### EXERCISE DETAILS:
Copy the data below exactly, omitting any picture it contains.

### SOURCE DATA:
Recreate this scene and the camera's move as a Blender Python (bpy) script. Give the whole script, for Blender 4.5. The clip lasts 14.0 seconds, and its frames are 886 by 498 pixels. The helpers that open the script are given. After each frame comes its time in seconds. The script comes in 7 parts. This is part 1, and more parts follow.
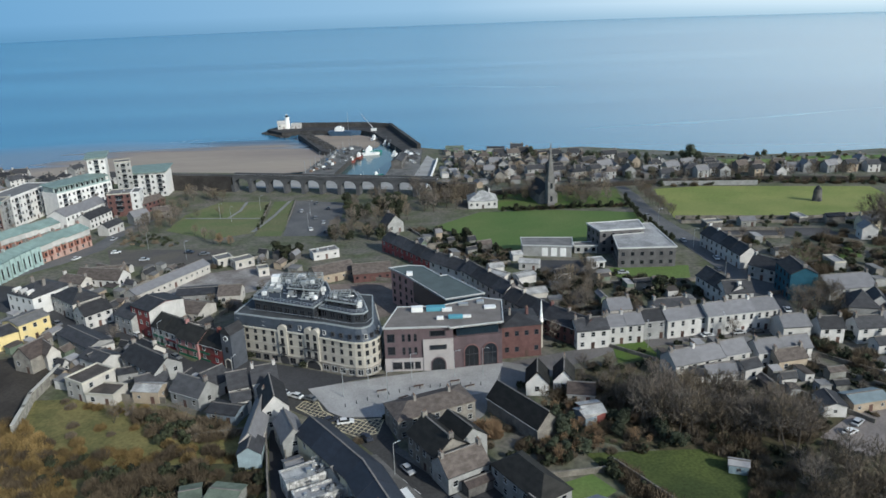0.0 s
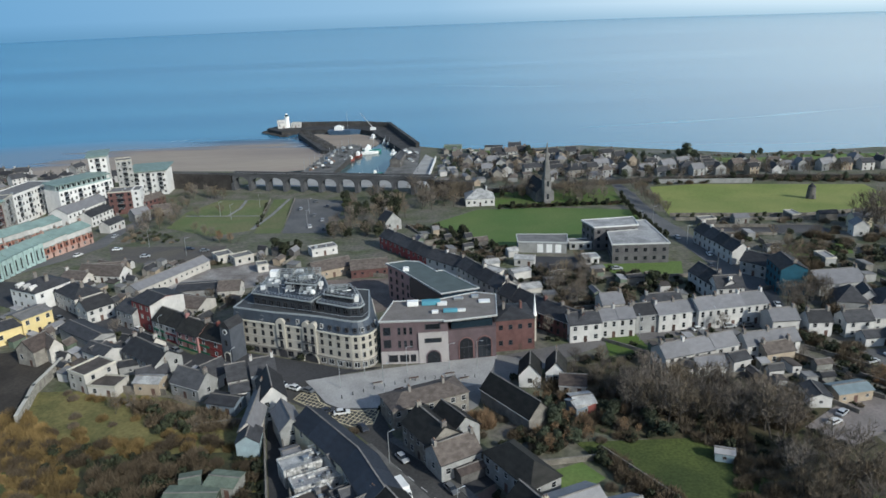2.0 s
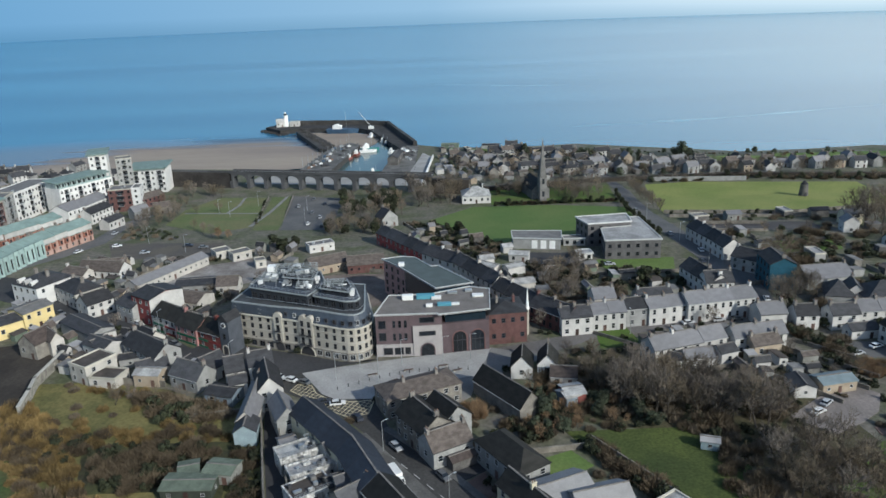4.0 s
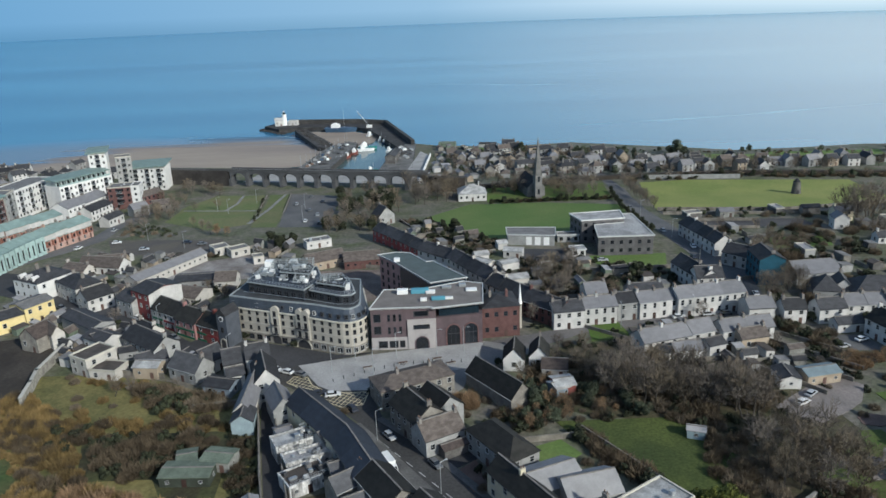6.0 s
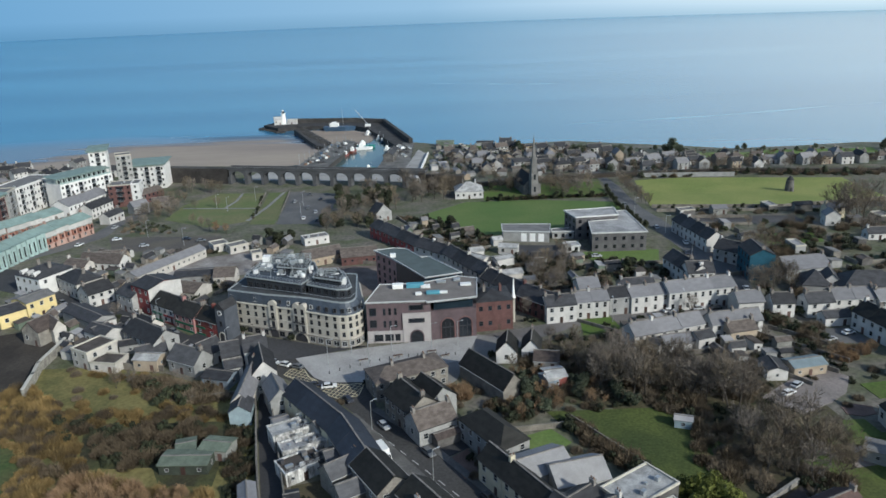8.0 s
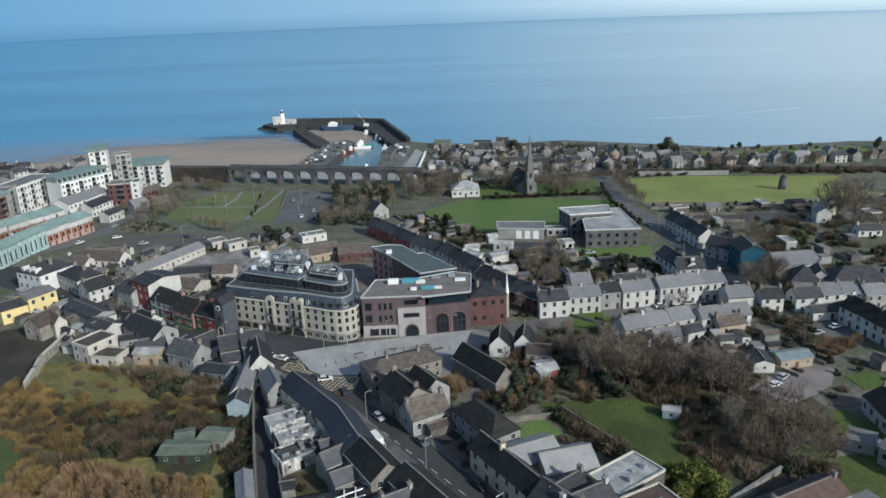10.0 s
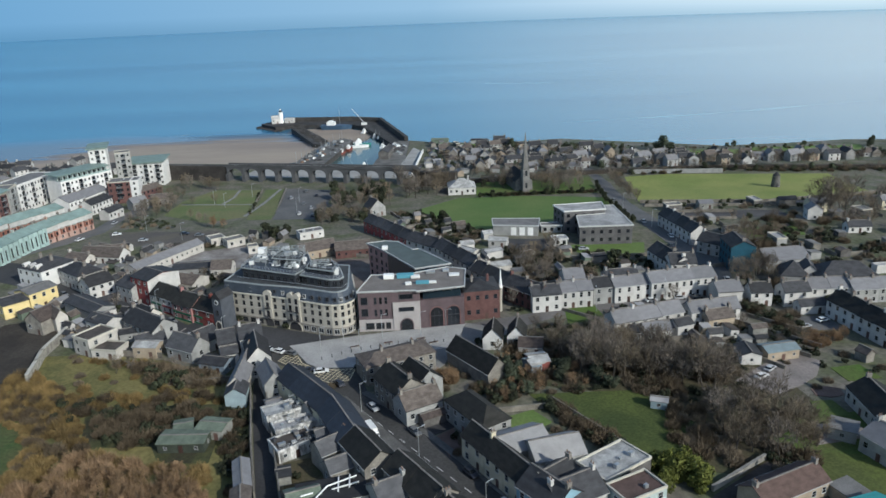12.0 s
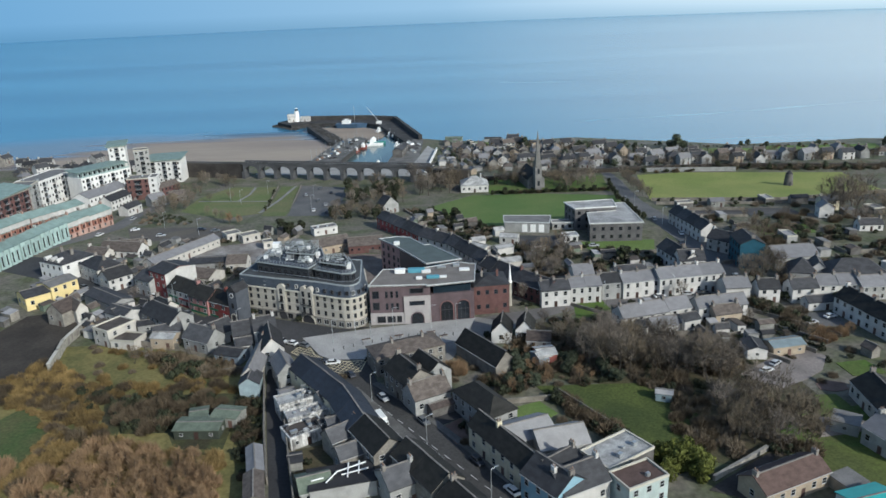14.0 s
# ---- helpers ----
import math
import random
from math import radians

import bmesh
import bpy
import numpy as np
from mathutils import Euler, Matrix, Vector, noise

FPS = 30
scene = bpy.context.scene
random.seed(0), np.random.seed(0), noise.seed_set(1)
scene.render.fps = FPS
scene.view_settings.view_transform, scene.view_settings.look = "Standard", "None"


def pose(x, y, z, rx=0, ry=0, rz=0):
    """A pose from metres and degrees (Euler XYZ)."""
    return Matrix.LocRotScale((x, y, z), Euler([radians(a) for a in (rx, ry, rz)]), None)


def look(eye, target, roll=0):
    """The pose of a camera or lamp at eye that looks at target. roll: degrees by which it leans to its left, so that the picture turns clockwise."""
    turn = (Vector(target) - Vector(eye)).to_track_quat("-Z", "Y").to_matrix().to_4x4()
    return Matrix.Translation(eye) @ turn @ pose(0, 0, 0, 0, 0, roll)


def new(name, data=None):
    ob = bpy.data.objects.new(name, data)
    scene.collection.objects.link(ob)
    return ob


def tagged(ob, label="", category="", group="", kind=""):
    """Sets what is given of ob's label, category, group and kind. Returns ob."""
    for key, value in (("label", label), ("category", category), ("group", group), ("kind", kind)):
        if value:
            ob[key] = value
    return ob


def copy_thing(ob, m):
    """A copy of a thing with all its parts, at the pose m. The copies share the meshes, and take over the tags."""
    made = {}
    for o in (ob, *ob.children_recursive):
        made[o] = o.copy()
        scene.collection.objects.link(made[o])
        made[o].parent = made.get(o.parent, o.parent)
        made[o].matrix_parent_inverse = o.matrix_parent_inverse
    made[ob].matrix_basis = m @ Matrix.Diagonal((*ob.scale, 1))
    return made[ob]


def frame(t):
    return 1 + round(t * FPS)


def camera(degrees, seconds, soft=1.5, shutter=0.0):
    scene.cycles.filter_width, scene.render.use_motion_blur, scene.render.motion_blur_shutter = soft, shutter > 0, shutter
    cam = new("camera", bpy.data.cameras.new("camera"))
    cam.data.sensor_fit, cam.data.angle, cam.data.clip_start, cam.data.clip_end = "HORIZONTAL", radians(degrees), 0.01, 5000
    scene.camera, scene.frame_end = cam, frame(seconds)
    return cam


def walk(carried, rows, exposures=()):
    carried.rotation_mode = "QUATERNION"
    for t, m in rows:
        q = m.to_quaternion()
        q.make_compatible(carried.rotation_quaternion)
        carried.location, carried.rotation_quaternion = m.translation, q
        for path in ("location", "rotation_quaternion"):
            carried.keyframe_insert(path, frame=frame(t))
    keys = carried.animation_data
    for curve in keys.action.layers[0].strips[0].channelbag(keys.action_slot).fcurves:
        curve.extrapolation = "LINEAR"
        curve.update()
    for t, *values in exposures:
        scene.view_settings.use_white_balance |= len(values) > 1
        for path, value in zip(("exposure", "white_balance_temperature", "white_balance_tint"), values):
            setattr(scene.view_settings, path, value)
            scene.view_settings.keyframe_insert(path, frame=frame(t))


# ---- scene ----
cam = camera(62.0, 14.0, soft=1.6)
PATH = [
    (0.0, 0.0, 0.0, 98.8, 0.0, -18.23, 2.06), (1.5, 1.21, -3.27, 98.72, 0.06, -18.23, 2.09),
    (3.0, 2.41, -6.53, 98.64, 0.05, -18.26, 2.1), (5.5, 4.42, -11.95, 98.51, -0.01, -18.29, 2.1),
    (7.0, 5.62, -15.2, 98.43, -0.02, -18.32, 2.09), (8.0, 6.42, -17.36, 98.38, -0.02, -18.33, 2.1),
    (10.5, 8.41, -22.75, 98.25, -0.05, -18.3, 2.15), (12.0, 9.61, -25.98, 98.17, -0.08, -18.33, 2.17),
    (13.0, 10.4, -28.13, 98.12, -0.09, -18.34, 2.2), (13.3, 10.64, -28.78, 98.11, -0.09, -18.38, 2.21),
    (13.5, 10.8, -29.2, 98.1, -0.01, -18.43, 2.22), (13.6, 10.88, -29.42, 98.09, 0.49, -18.41, 2.24),
    (13.7, 10.96, -29.63, 98.09, 0.84, -18.39, 2.25), (13.8, 11.04, -29.85, 98.08, 1.02, -18.37, 2.27),
    (13.9, 11.12, -30.06, 98.08, 1.14, -18.35, 2.28), (14.0, 11.2, -30.28, 98.07, 1.18, -18.33, 2.3),
]
walk(cam, [(t, pose(x, y, z, 90 + pitch, 0, yaw) @ pose(0, 0, 0, 0, 0, -lean)) for t, x, y, z, yaw, pitch, lean in PATH], [(0.0, 0.09, 6170.0, 4.0), (13.4, 0.09, 6170.0, 4.0), (14.0, 0.16, 6170.0, 4.0)])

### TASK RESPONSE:
Recreate this scene and the camera's move as a Blender Python (bpy) script. Give the whole script, for Blender 4.5. The clip lasts 14.0 seconds, and its frames are 886 by 498 pixels. The helpers that open the script are given. After each frame comes its time in seconds. The script comes in 7 parts. This is part 1, and more parts follow.
0.0 s
2.0 s
4.0 s
6.0 s
8.0 s
10.0 s
12.0 s
14.0 s
# ---- helpers ----
import math
import random
from math import radians

import bmesh
import bpy
import numpy as np
from mathutils import Euler, Matrix, Vector, noise

FPS = 30
scene = bpy.context.scene
random.seed(0), np.random.seed(0), noise.seed_set(1)
scene.render.fps = FPS
scene.view_settings.view_transform, scene.view_settings.look = "Standard", "None"


def pose(x, y, z, rx=0, ry=0, rz=0):
    """A pose from metres and degrees (Euler XYZ)."""
    return Matrix.LocRotScale((x, y, z), Euler([radians(a) for a in (rx, ry, rz)]), None)


def look(eye, target, roll=0):
    """The pose of a camera or lamp at eye that looks at target. roll: degrees by which it leans to its left, so that the picture turns clockwise."""
    turn = (Vector(target) - Vector(eye)).to_track_quat("-Z", "Y").to_matrix().to_4x4()
    return Matrix.Translation(eye) @ turn @ pose(0, 0, 0, 0, 0, roll)


def new(name, data=None):
    ob = bpy.data.objects.new(name, data)
    scene.collection.objects.link(ob)
    return ob


def tagged(ob, label="", category="", group="", kind=""):
    """Sets what is given of ob's label, category, group and kind. Returns ob."""
    for key, value in (("label", label), ("category", category), ("group", group), ("kind", kind)):
        if value:
            ob[key] = value
    return ob


def copy_thing(ob, m):
    """A copy of a thing with all its parts, at the pose m. The copies share the meshes, and take over the tags."""
    made = {}
    for o in (ob, *ob.children_recursive):
        made[o] = o.copy()
        scene.collection.objects.link(made[o])
        made[o].parent = made.get(o.parent, o.parent)
        made[o].matrix_parent_inverse = o.matrix_parent_inverse
    made[ob].matrix_basis = m @ Matrix.Diagonal((*ob.scale, 1))
    return made[ob]


def frame(t):
    return 1 + round(t * FPS)


def camera(degrees, seconds, soft=1.5, shutter=0.0):
    scene.cycles.filter_width, scene.render.use_motion_blur, scene.render.motion_blur_shutter = soft, shutter > 0, shutter
    cam = new("camera", bpy.data.cameras.new("camera"))
    cam.data.sensor_fit, cam.data.angle, cam.data.clip_start, cam.data.clip_end = "HORIZONTAL", radians(degrees), 0.01, 5000
    scene.camera, scene.frame_end = cam, frame(seconds)
    return cam


def walk(carried, rows, exposures=()):
    carried.rotation_mode = "QUATERNION"
    for t, m in rows:
        q = m.to_quaternion()
        q.make_compatible(carried.rotation_quaternion)
        carried.location, carried.rotation_quaternion = m.translation, q
        for path in ("location", "rotation_quaternion"):
            carried.keyframe_insert(path, frame=frame(t))
    keys = carried.animation_data
    for curve in keys.action.layers[0].strips[0].channelbag(keys.action_slot).fcurves:
        curve.extrapolation = "LINEAR"
        curve.update()
    for t, *values in exposures:
        scene.view_settings.use_white_balance |= len(values) > 1
        for path, value in zip(("exposure", "white_balance_temperature", "white_balance_tint"), values):
            setattr(scene.view_settings, path, value)
            scene.view_settings.keyframe_insert(path, frame=frame(t))


# ---- scene ----
cam = camera(62.0, 14.0, soft=1.6)
PATH = [
    (0.0, 0.0, 0.0, 98.8, 0.0, -18.23, 2.06), (1.5, 1.21, -3.27, 98.72, 0.06, -18.23, 2.09),
    (3.0, 2.41, -6.53, 98.64, 0.05, -18.26, 2.1), (5.5, 4.42, -11.95, 98.51, -0.01, -18.29, 2.1),
    (7.0, 5.62, -15.2, 98.43, -0.02, -18.32, 2.09), (8.0, 6.42, -17.36, 98.38, -0.02, -18.33, 2.1),
    (10.5, 8.41, -22.75, 98.25, -0.05, -18.3, 2.15), (12.0, 9.61, -25.98, 98.17, -0.08, -18.33, 2.17),
    (13.0, 10.4, -28.13, 98.12, -0.09, -18.34, 2.2), (13.3, 10.64, -28.78, 98.11, -0.09, -18.38, 2.21),
    (13.5, 10.8, -29.2, 98.1, -0.01, -18.43, 2.22), (13.6, 10.88, -29.42, 98.09, 0.49, -18.41, 2.24),
    (13.7, 10.96, -29.63, 98.09, 0.84, -18.39, 2.25), (13.8, 11.04, -29.85, 98.08, 1.02, -18.37, 2.27),
    (13.9, 11.12, -30.06, 98.08, 1.14, -18.35, 2.28), (14.0, 11.2, -30.28, 98.07, 1.18, -18.33, 2.3),
]
walk(cam, [(t, pose(x, y, z, 90 + pitch, 0, yaw) @ pose(0, 0, 0, 0, 0, -lean)) for t, x, y, z, yaw, pitch, lean in PATH], [(0.0, 0.09, 6170.0, 4.0), (13.4, 0.09, 6170.0, 4.0), (14.0, 0.16, 6170.0, 4.0)])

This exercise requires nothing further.